Quote:
Originally Posted by willus
As I suspected, the images are stored in JPEG 2000 format (you can see this when you use the k2pdfopt -i option), which taxes most PDF readers significantly more than JPEG or PNG. Moreover, they are 600 dpi--very high res. That is probably why your reader does not like displaying the file--not because of the hidden text. The default k2pdfopt output is PNG ("Flate"), which is much faster to display, but, as you noted, balloons the file size considerably depending on your chosen resolution and color depth. You might try leaving OCR selected (-ocr m) rather than disabling it. I'll bet it will still work fine and you'll then be able to search the document.

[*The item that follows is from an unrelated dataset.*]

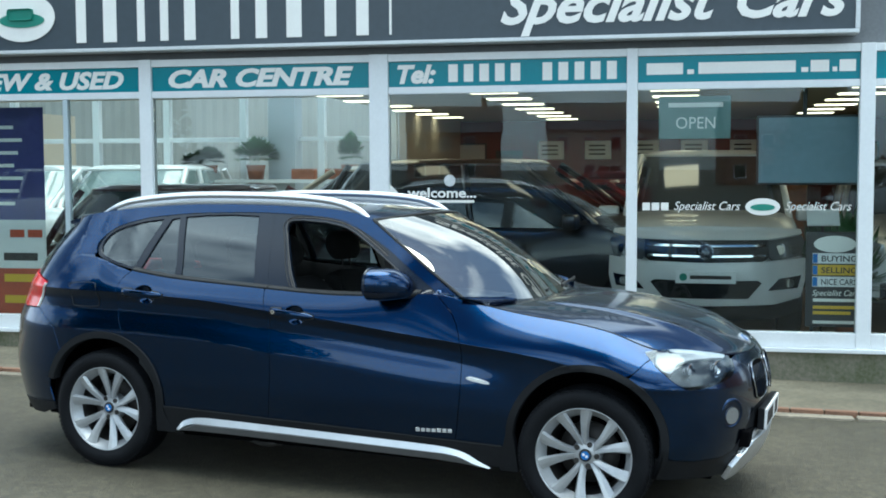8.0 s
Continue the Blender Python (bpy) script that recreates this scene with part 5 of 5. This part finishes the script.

There is not a trivial way to simply remove hidden text from a PDF and leave everything else exactly the way it is. I could maybe make it easier to use the method I showed you with a single command-line option to try to intelligently choose the parameters, but in terms of leaving all of the bitmaps in exactly their original format (highly compressed JPEG 2000), I don't have a way to do that.
|
Thank you! It is not the perfect one-button-solution for all my problems, but now I understand what is happening!
I learned about JPEG 2000 just 2 minutes ago when downloading a set of scanned images from archive.org and failing to make scantailor work on them. Talk about Sincronicity!
Way better suport that I've ever had from any company! You're awesome!
Just out of curiosity, do you have a guess of if KOreader would do a better job with this kind of pdf instead of the Nikel standart software on my Kobo TouchC? And how did you found out about the resolution of the images on the PDF, is there a option to do that on K2PDFopt? I Couldn't find it. And the JPX & JBIG2 on brackets on -i are the file formats of the imagens than?